Chemelot pluist 630 stoffen uit voor nieuwe watervergunning

19 januari 2021|Nieuws

Alle chemiebedrijven moeten de komende jaren een nieuwe watervergunning aanvragen. Belangrijke verandering: voor elke geloosde stof is een individuele toetsing nodig voor milieu- en gezondheidsrisico’s. “Onderschat het niet”, waarschuwt AnQore.

VNCI ging in gesprek over de nieuwe watervergunning voor Chemelot met betrokken bedrijven. 

“Je kijkt echt met een vergrootglas naar details in je proces, want het gaat om stoffen op ppb-niveaus”, vertelt Lodewijk Liebrecht, chief operations officer van chemiebedrijf AnQore dat gespecialiseerd is in acrylonitril, grondstof voor verschillende kunststoffen en koolstofvezel. “Regelmatig is het flink puzzelen. Niet voor alle stoffen is een analysetechniek beschikbaar voor deze lage concentraties. Het team dat we samenstelden is meer dan een jaar bezig geweest met onderzoek, en nog moet er veel werk worden verzet. Het is echt een niet te onderschatten klus.”

Waar voorheen een productgroep of een groep van stoffen in een watervergunning werd benoemd, moet voortaan elke stof die wordt geloosd geïdentificeerd worden en de zogeheten ABM-toets (Algemene BeoordelingsMethodiek) doorlopen. Roel Kwanten, coördinator opkomende stoffen en waterkwaliteit bij Rijkswaterstaat (RWS) Zuid-Nederland: “In het vergunningstraject draait het allereerst om het vermijden van productie van risicovolle stoffen en het voorkomen van lozing. Vervolgens wordt gekeken naar de best beschikbare techniek (BBT) voor zuivering uit afvalwater. Tot slot volgt voor elke stof een ABM-toets en immissietoets. Die vertellen of de geloosde hoeveelheid een gezondheids- of milieurisico oplevert.”

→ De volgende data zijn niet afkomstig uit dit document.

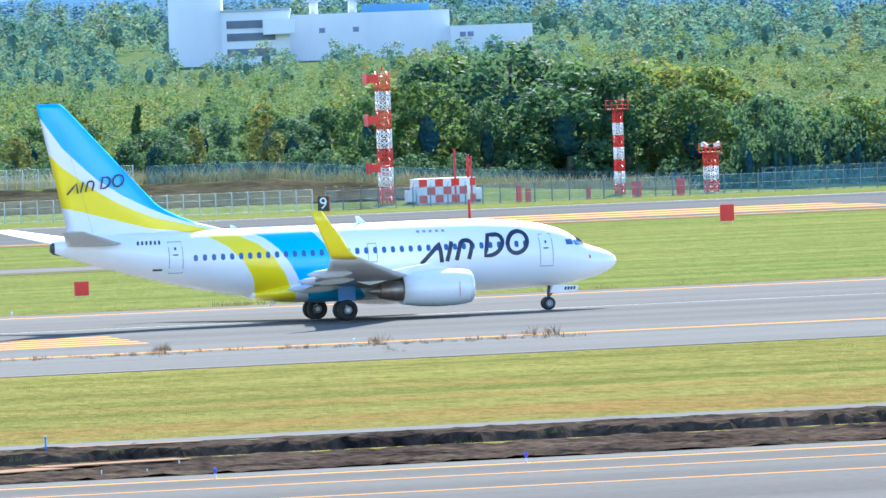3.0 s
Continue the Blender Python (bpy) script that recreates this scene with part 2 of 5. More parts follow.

Concreet betekent het voor elk bedrijf dat afvalwater loost: een serie analyses van alle ‘piekjes’ in het afvalwater en een zoektocht naar informatie over de effecten van al deze bekende en soms onbekende stoffen. Gevolgd door een check of de concentratie in het oppervlaktewater onder de geldende norm blijft. “Maar voor lang niet alle stoffen bestaat een norm”, waarschuwt Liebrecht van AnQore. In dat geval moet het bedrijf zelf een indicatieve norm afleiden en ter goedkeuring voorleggen aan een klankbordgroep van het RIVM. Kwanten (RWS): “De immissietoets is vaak een theoretische berekening. Maar wij doen ook daadwerkelijk metingen ter plekke. De handhaving wordt intensiever, zeker op problematische locaties. We gaan gericht meten en opsporen.” De werving van extra mankracht voor vergunningverlening en handhaving is al gestart bij RWS.
 

"Het vergt tijd, energie en doorzettingsvermogen om alles in kaart te brengen."
 

Mosselmonitoren

Van de bedrijven die werken met stoffen van de ZZS-lijst (zeer zorgwekkende stoffen) wordt in de komende drie jaar beoordeeld of ze een aanvraag voor een nieuwe watervergunning moeten indienen. Daarna volgen alle andere bedrijven in Nederland. Als allereerste is Sitech Services in een pilotproject de nieuwe vergunningsprocedure gestart voor Chemelot. Sitech runt de afvalwaterzuivering van het industrieterrein bij Geleen in opdracht van de 54 daar gevestigde bedrijven, waaronder AnQore. Het afvalwater van Chemelot wordt na zuivering geloosd op een zijtak van de Ur, een beek die uitmondt in de Grensmaas. Dat is Natura2000-gebied en de rivier vormt de bron van drinkwater voor vier miljoen Nederlanders.